Enhanced Peculiar Velocities in Brane-Induced Gravity

TL;DR

This paper demonstrates that brane-induced gravity theories can significantly increase peculiar velocities and the likelihood of high-velocity merging systems like the Bullet Cluster, addressing anomalies challenging the LCDM model.

Contribution

It introduces brane-induced gravity as a modification to general relativity that explains large-scale velocity anomalies and increases the probability of rare cosmic events.

Findings

Peculiar velocities are enhanced by 24-34% in these theories.

The probability of the Bullet Cluster occurrence is increased by a factor of 10^4.

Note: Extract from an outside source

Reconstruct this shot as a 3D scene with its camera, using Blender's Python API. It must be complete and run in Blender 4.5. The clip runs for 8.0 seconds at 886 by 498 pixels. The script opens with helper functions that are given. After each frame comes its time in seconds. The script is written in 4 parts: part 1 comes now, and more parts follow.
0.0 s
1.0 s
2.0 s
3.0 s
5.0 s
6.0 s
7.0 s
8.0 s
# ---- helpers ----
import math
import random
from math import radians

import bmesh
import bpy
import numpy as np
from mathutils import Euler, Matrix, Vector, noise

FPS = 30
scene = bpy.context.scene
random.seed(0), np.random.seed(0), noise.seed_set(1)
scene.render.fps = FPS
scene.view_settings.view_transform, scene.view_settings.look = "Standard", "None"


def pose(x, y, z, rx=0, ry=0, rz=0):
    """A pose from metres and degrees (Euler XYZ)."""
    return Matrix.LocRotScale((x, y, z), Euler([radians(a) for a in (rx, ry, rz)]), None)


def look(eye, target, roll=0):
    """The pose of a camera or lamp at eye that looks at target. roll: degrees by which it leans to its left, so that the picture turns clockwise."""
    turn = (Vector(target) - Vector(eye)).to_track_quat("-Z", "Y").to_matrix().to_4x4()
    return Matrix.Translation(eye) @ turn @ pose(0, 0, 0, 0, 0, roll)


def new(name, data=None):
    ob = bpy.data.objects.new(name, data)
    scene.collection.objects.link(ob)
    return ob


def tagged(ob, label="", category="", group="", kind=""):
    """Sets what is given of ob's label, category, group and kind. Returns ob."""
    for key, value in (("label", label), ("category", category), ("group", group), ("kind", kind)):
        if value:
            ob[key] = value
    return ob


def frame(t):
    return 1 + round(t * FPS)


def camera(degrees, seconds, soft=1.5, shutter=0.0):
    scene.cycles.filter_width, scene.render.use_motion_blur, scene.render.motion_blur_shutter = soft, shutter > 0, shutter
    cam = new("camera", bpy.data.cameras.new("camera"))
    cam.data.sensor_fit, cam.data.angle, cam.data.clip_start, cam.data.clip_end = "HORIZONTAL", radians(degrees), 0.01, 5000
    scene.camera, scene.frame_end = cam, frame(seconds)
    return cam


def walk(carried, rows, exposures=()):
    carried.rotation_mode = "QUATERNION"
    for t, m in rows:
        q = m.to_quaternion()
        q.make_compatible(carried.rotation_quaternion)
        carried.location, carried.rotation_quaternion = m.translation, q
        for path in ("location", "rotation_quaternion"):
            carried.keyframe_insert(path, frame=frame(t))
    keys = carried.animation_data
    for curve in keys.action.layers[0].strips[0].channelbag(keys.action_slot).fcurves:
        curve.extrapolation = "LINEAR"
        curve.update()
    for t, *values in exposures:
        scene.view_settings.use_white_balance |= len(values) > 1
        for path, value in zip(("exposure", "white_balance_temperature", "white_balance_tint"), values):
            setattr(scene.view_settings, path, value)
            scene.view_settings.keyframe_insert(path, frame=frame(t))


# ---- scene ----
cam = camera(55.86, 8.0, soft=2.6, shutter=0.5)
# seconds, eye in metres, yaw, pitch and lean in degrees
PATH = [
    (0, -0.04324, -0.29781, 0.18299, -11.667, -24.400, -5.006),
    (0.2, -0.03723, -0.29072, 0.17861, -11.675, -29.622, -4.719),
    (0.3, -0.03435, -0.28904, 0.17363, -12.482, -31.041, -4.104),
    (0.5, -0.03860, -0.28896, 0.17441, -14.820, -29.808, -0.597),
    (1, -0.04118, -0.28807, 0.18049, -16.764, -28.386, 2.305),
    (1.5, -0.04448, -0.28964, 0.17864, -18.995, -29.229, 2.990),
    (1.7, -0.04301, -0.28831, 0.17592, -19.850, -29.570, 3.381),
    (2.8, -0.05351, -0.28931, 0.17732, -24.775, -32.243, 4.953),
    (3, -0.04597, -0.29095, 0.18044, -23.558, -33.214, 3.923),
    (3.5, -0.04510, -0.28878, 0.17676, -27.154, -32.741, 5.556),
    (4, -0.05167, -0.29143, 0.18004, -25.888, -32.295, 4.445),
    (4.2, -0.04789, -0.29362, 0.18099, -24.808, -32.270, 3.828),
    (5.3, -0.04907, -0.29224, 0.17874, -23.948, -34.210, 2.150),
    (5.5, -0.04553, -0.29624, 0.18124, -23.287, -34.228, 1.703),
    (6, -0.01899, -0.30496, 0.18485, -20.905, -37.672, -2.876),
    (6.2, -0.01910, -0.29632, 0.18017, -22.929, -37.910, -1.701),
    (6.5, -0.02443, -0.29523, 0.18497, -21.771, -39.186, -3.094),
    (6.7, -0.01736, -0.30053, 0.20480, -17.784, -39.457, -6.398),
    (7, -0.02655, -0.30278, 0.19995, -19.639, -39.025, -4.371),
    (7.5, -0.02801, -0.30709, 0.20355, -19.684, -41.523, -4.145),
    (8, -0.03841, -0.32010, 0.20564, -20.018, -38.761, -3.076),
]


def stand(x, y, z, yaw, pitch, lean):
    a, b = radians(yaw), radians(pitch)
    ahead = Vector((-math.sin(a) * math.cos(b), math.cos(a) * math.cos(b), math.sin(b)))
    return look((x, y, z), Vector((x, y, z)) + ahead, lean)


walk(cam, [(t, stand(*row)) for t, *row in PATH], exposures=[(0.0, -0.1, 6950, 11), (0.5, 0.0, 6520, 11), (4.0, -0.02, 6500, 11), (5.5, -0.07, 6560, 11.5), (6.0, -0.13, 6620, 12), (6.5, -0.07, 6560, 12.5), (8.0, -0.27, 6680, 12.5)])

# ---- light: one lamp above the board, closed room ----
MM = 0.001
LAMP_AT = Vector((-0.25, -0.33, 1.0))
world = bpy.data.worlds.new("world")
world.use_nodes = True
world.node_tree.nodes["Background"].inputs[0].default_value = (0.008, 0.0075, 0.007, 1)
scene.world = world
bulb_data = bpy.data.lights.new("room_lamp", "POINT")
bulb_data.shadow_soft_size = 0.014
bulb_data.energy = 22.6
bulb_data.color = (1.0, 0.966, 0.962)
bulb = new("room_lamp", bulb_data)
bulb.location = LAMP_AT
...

The anomalies are nearly consistent with observations at the 2 sigma level.

Abstract

The mounting evidence for anomalously large peculiar velocities in our Universe presents a challenge for the LCDM paradigm. The recent estimates of the large scale bulk flow by Watkins et al. are inconsistent at the nearly 3 sigma level with LCDM predictions. Meanwhile, Lee and Komatsu have recently estimated that the occurrence of high-velocity merging systems such as the Bullet Cluster (1E0657-57) is unlikely at a 6.5-5.8 sigma level, with an estimated probability between 3.3x10^{-11} and 3.6x10^{-9} in LCDM cosmology. We show that these anomalies are alleviated in a broad class of infrared-modifed gravity theories, called brane-induced gravity, in which gravity becomes higher-dimensional at ultra large distances. These theories include additional scalar forces that enhance gravitational attraction and therefore speed up structure formation at late times and on sufficiently large scales. The peculiar velocities are enhanced by 24-34% compared to standard gravity, with the maximal enhancement nearly consistent at the 2 sigma level with bulk flow observations. The occurrence of the Bullet Cluster in these theories is 10^4 times more probable than in LCDM cosmology.